◆ What the task requires:
Print the entries below in their entirety, exactly as they are written.

::::

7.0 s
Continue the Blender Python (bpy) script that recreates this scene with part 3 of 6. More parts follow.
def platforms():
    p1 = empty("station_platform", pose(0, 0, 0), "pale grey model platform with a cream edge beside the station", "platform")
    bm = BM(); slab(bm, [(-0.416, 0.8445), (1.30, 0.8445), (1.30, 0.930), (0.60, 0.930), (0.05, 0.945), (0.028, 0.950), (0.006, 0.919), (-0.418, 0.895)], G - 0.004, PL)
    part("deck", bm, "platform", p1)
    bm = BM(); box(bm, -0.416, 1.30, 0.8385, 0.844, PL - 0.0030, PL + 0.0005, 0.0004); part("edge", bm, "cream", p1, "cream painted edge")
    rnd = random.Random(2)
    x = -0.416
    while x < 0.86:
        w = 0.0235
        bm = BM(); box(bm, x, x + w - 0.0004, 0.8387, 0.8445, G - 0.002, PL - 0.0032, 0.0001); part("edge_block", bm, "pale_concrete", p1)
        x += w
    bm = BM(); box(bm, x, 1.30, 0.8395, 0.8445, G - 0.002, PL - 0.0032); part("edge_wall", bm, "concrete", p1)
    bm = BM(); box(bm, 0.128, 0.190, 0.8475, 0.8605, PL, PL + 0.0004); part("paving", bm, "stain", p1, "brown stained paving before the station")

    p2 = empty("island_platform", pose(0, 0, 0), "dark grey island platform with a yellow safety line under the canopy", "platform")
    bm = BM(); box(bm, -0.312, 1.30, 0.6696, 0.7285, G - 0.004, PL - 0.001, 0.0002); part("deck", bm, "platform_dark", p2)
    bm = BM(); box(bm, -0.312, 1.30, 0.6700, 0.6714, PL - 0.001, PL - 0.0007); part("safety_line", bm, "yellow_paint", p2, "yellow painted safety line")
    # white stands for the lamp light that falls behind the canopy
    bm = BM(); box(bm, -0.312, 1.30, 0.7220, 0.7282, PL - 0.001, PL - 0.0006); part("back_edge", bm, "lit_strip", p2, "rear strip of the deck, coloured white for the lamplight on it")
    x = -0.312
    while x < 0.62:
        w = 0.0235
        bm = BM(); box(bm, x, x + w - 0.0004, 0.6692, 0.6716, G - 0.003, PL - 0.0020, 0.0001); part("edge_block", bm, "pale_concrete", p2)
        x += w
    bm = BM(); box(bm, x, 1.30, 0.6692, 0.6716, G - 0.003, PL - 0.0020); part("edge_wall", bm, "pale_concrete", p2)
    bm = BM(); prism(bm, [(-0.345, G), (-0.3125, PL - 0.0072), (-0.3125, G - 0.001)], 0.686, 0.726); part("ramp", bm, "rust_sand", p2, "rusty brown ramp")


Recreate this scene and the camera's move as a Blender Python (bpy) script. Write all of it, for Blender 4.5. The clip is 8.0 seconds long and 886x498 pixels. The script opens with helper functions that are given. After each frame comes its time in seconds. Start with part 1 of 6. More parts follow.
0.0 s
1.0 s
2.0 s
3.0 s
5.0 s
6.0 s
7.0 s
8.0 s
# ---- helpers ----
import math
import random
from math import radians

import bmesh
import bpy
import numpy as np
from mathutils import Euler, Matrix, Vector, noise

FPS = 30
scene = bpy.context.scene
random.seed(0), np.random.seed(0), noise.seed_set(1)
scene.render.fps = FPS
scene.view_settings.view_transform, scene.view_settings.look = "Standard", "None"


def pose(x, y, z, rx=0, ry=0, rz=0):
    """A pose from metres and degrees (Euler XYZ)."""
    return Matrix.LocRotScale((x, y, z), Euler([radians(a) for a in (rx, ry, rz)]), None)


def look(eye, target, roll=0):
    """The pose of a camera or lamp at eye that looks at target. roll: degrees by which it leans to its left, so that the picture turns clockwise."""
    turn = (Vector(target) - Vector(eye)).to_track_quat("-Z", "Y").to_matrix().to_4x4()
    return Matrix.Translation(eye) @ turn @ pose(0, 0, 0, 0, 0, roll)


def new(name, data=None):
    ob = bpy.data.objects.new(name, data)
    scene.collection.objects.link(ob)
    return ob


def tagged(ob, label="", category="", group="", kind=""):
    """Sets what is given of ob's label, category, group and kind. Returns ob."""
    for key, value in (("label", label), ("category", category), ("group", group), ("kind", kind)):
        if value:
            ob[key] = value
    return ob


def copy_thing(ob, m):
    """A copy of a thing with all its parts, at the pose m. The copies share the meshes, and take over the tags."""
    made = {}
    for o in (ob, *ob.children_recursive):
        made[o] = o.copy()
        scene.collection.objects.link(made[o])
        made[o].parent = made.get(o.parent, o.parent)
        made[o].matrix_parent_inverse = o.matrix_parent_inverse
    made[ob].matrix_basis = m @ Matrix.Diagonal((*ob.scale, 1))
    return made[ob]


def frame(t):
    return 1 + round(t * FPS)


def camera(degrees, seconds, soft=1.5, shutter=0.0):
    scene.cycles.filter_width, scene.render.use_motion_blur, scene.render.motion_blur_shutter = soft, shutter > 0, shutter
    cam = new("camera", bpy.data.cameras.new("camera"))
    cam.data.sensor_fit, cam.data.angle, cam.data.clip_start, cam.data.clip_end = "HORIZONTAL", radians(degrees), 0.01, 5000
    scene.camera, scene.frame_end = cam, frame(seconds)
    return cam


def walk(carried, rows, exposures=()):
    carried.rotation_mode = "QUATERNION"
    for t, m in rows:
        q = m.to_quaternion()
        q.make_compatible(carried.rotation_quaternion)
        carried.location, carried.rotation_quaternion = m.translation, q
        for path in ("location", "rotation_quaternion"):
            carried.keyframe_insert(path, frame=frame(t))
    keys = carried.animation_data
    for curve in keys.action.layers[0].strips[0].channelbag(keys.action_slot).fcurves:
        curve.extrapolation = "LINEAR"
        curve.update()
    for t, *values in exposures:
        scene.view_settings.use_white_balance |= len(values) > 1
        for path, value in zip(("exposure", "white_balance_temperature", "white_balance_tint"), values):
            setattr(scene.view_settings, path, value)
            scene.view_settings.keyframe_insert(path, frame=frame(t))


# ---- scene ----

::::

◆ The completed task:
7.0 s
Continue the Blender Python (bpy) script that recreates this scene with part 3 of 6. More parts follow.
def platforms():
    p1 = empty("station_platform", pose(0, 0, 0), "pale grey model platform with a cream edge beside the station", "platform")
    bm = BM(); slab(bm, [(-0.416, 0.8445), (1.30, 0.8445), (1.30, 0.930), (0.60, 0.930), (0.05, 0.945), (0.028, 0.950), (0.006, 0.919), (-0.418, 0.895)], G - 0.004, PL)
    part("deck", bm, "platform", p1)
    bm = BM(); box(bm, -0.416, 1.30, 0.8385, 0.844, PL - 0.0030, PL + 0.0005, 0.0004); part("edge", bm, "cream", p1, "cream painted edge")
    rnd = random.Random(2)
    x = -0.416
    while x < 0.86:
        w = 0.0235
        bm = BM(); box(bm, x, x + w - 0.0004, 0.8387, 0.8445, G - 0.002, PL - 0.0032, 0.0001); part("edge_block", bm, "pale_concrete", p1)
        x += w
    bm = BM(); box(bm, x, 1.30, 0.8395, 0.8445, G - 0.002, PL - 0.0032); part("edge_wall", bm, "concrete", p1)
    bm = BM(); box(bm, 0.128, 0.190, 0.8475, 0.8605, PL, PL + 0.0004); part("paving", bm, "stain", p1, "brown stained paving before the station")

    p2 = empty("island_platform", pose(0, 0, 0), "dark grey island platform with a yellow safety line under the canopy", "platform")
    bm = BM(); box(bm, -0.312, 1.30, 0.6696, 0.7285, G - 0.004, PL - 0.001, 0.0002); part("deck", bm, "platform_dark", p2)
    bm = BM(); box(bm, -0.312, 1.30, 0.6700, 0.6714, PL - 0.001, PL - 0.0007); part("safety_line", bm, "yellow_paint", p2, "yellow painted safety line")
    # white stands for the lamp light that falls behind the canopy
    bm = BM(); box(bm, -0.312, 1.30, 0.7220, 0.7282, PL - 0.001, PL - 0.0006); part("back_edge", bm, "lit_strip", p2, "rear strip of the deck, coloured white for the lamplight on it")
    x = -0.312
    while x < 0.62:
        w = 0.0235
        bm = BM(); box(bm, x, x + w - 0.0004, 0.6692, 0.6716, G - 0.003, PL - 0.0020, 0.0001); part("edge_block", bm, "pale_concrete", p2)
        x += w
    bm = BM(); box(bm, x, 1.30, 0.6692, 0.6716, G - 0.003, PL - 0.0020); part("edge_wall", bm, "pale_concrete", p2)
    bm = BM(); prism(bm, [(-0.345, G), (-0.3125, PL - 0.0072), (-0.3125, G - 0.001)], 0.686, 0.726); part("ramp", bm, "rust_sand", p2, "rusty brown ramp")


Recreate this scene and the camera's move as a Blender Python (bpy) script. Write all of it, for Blender 4.5. The clip is 8.0 seconds long and 886x498 pixels. The script opens with helper functions that are given. After each frame comes its time in seconds. Start with part 1 of 6. More parts follow.
0.0 s
1.0 s
2.0 s
3.0 s
5.0 s
6.0 s
7.0 s
8.0 s
# ---- helpers ----
import math
import random
from math import radians

import bmesh
import bpy
import numpy as np
from mathutils import Euler, Matrix, Vector, noise

FPS = 30
scene = bpy.context.scene
random.seed(0), np.random.seed(0), noise.seed_set(1)
scene.render.fps = FPS
scene.view_settings.view_transform, scene.view_settings.look = "Standard", "None"


def pose(x, y, z, rx=0, ry=0, rz=0):
    """A pose from metres and degrees (Euler XYZ)."""
    return Matrix.LocRotScale((x, y, z), Euler([radians(a) for a in (rx, ry, rz)]), None)


def look(eye, target, roll=0):
    """The pose of a camera or lamp at eye that looks at target. roll: degrees by which it leans to its left, so that the picture turns clockwise."""
    turn = (Vector(target) - Vector(eye)).to_track_quat("-Z", "Y").to_matrix().to_4x4()
    return Matrix.Translation(eye) @ turn @ pose(0, 0, 0, 0, 0, roll)


def new(name, data=None):
    ob = bpy.data.objects.new(name, data)
    scene.collection.objects.link(ob)
    return ob


def tagged(ob, label="", category="", group="", kind=""):
    """Sets what is given of ob's label, category, group and kind. Returns ob."""
    for key, value in (("label", label), ("category", category), ("group", group), ("kind", kind)):
        if value:
            ob[key] = value
    return ob


def copy_thing(ob, m):
    """A copy of a thing with all its parts, at the pose m. The copies share the meshes, and take over the tags."""
    made = {}
    for o in (ob, *ob.children_recursive):
        made[o] = o.copy()
        scene.collection.objects.link(made[o])
        made[o].parent = made.get(o.parent, o.parent)
        made[o].matrix_parent_inverse = o.matrix_parent_inverse
    made[ob].matrix_basis = m @ Matrix.Diagonal((*ob.scale, 1))
    return made[ob]


def frame(t):
    return 1 + round(t * FPS)


def camera(degrees, seconds, soft=1.5, shutter=0.0):
    scene.cycles.filter_width, scene.render.use_motion_blur, scene.render.motion_blur_shutter = soft, shutter > 0, shutter
    cam = new("camera", bpy.data.cameras.new("camera"))
    cam.data.sensor_fit, cam.data.angle, cam.data.clip_start, cam.data.clip_end = "HORIZONTAL", radians(degrees), 0.01, 5000
    scene.camera, scene.frame_end = cam, frame(seconds)
    return cam


def walk(carried, rows, exposures=()):
    carried.rotation_mode = "QUATERNION"
    for t, m in rows:
        q = m.to_quaternion()
        q.make_compatible(carried.rotation_quaternion)
        carried.location, carried.rotation_quaternion = m.translation, q
        for path in ("location", "rotation_quaternion"):
            carried.keyframe_insert(path, frame=frame(t))
    keys = carried.animation_data
    for curve in keys.action.layers[0].strips[0].channelbag(keys.action_slot).fcurves:
        curve.extrapolation = "LINEAR"
        curve.update()
    for t, *values in exposures:
        scene.view_settings.use_white_balance |= len(values) > 1
        for path, value in zip(("exposure", "white_balance_temperature", "white_balance_tint"), values):
            setattr(scene.view_settings, path, value)
            scene.view_settings.keyframe_insert(path, frame=frame(t))


# ---- scene ----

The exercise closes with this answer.